Die hier wiedergegebenen Texte repräsentieren die philologisch-antiquarischen Interessen Glareans, die nicht nur in seiner Unterrichtstätigkeit, sondern auch in den von ihm verfassten Kommentaren und anderen Hilfsmitteln zum Studium der antiken Literatur zum Ausdruck kamen; den Schwerpunkt legte er dabei auf die Dichter und Historiker. Es handelt sich bei den hier dargebotenen Texten um Ausschnitte aus den auf das Jahr 1540 datierten Widmungsbriefen Glareans an Kaiser Karl V. (der seinem Liviuskommentar vorangestellt ist) und an dessen Bruder, König Ferdinand, den späteren Kaiser Ferdinand I. (dieser Brief ist Glareans Chronologie zur römischen Geschichte vorangestellt).
Die Anmerkungen zu allen erhaltenen Dekaden des Livius (Annotationes in omneis, quae quidem extant T. Livii Patavini clarissimi historici decadas) von 1540 gehören zu den Höhepunkten von Glareans humanistisch-philologischer Publikationstätigkeit. Mit dem römischen Historiker (59 v. Chr.-17 n. Chr.) hat sich Glarean auch in seiner akademischen Unterrichtstätigkeit immer wieder beschäftigt. 1559 trug er gegen Ende seiner Freiburger Lehrtätigkeit zu Beginn einer Liviusvorlesung seine bemerkenswerte Autobiographie in Versform vor.
Der Widmungsbrief an Karl V., aus dem hier Ausschnitte geboten werden, datiert vom 1. Mai 1540. Die dem Liviuskommentar neben anderen Zusätzen aus fremder Feder beigegebene Chronologia hatte Glareans bereits 1531 zum ersten Male veröffentlicht und 1535 ein weiteres Mal, in verbesserter und erweiterter Form. Hatte es sich ursprünglich um eine Chronologie nur zum Werk des Livius gehandelt, so wurde der behandelte Zeitraum 1535 auf die gesamte römische Geschichte bis Kaiser Justinian ausgedehnt; diese Erweiterung ab Kaiser Tiberius stammte von Gregor Haloander und wurde als Nachtrag gekennzeichnet. Begonnen wurde jetzt beim Fall Trojas. Die Ausgabe von 1535 enthielt bereits einen Widmungsbrief an König Ferdinand, datiert auf den 15. Oktober 1535. Der neue Widmungsbrief der Edition von 1540, datiert auf den 1. September 1540 wiederholt teilweise Formulierungen und Sätze dieses ersten Widmungsbriefes, ist aber grundsätzlich dennoch ein neues Produkt. Die in der Edition von 1540 mit leichten Verbesserungen abgedruckte Chronologia gibt in tabellarischer Form einen Überblick über die Ereignisse der römischen Geschichte in ihrem korrekten zeitlichen Ablauf; parallel daneben gestellt werden teilweise – soweit es möglich war – die Geschichtsverläufe anderer Völker des Altertums (Hebräer, Meder, Makedonen, ...). Solche synchronistischen Tabellen waren ein in der Epoche des Humanismus gängiges Genre, dessen Wurzeln in der Antike lagen (besonders der Einfluss der Chronik des Eusebius verdient hier Erwähnung). Sowohl die Annotationes als auch die Chronologia wurden in den folgenden Jahrzehnten mehrfach nachgedruckt und in Liviusausgaben integriert.

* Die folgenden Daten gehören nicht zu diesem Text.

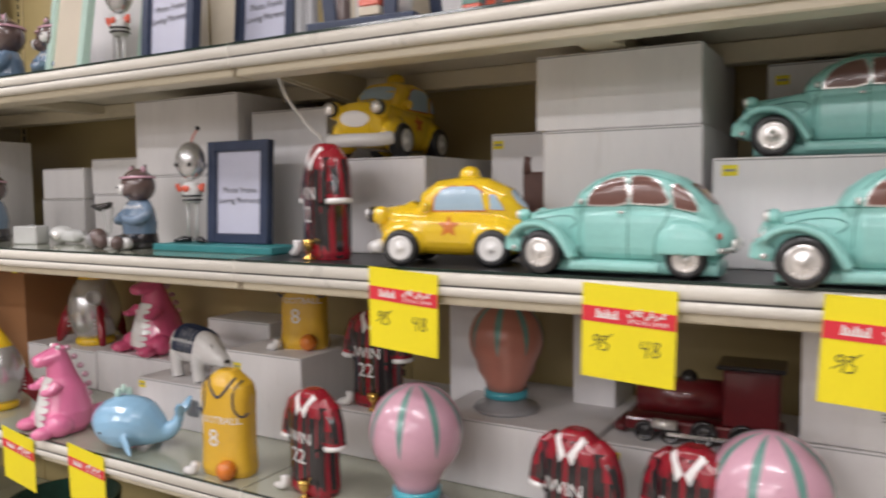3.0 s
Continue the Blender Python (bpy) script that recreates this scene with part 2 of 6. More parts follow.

Die hier wiedergegebenen Passagen aus dem Widmungsbrief an Kaiser Karl V. belegen eindrücklich Glareans selbstständige Geisteshaltung. Dieser erstarrt nicht in Ehrfurcht vor einem klassischen antiken Autor wie Livius, sondern wagt es, diesen durchaus offen zu kritisieren, wenn er Defizite an ihm feststellt; auch hat er keine Scheu, sich gegen eine Überschätzung der römischen und eine Unterschätzung der griechischen Historiker auszusprechen, obwohl er diese als Mehrheitsmeinung der Gelehrten wahrnimmt. Seine Hochschätzung des Dionysios von Halikarnassos wirkt freilich im Nachhinein übertrieben, war aber zeittypisch. In der hier wiedergegebenen Eingangspassage aus dem Widmungsbrief an König Ferdinand zur Chronologia findet Glarean schöne Worte für die Bedeutung der korrekten Zeitrechnung für die historischen Studien und bietet das Bild eines Mannes, der seine Leistungen mit selbstbewusstem Stolze herausstreicht.
Dass Glarean sich für seine Widmungsbriefe so hochrangige Adressaten suchte, sollte nicht ohne Frucht bleiben. Auf dem Reichstag von Speyer wurde er 1544 von Karl und Ferdinand empfangen und erhielt von ihnen den Ehrentitel eines familiaris Caesaris; beide werden von ihm in seinem schon oben erwähnten grossen autobiographischen Gedicht von 1559 gerühmt (Ferdinand aber deutlich stärker und aufrichtiger als Karl).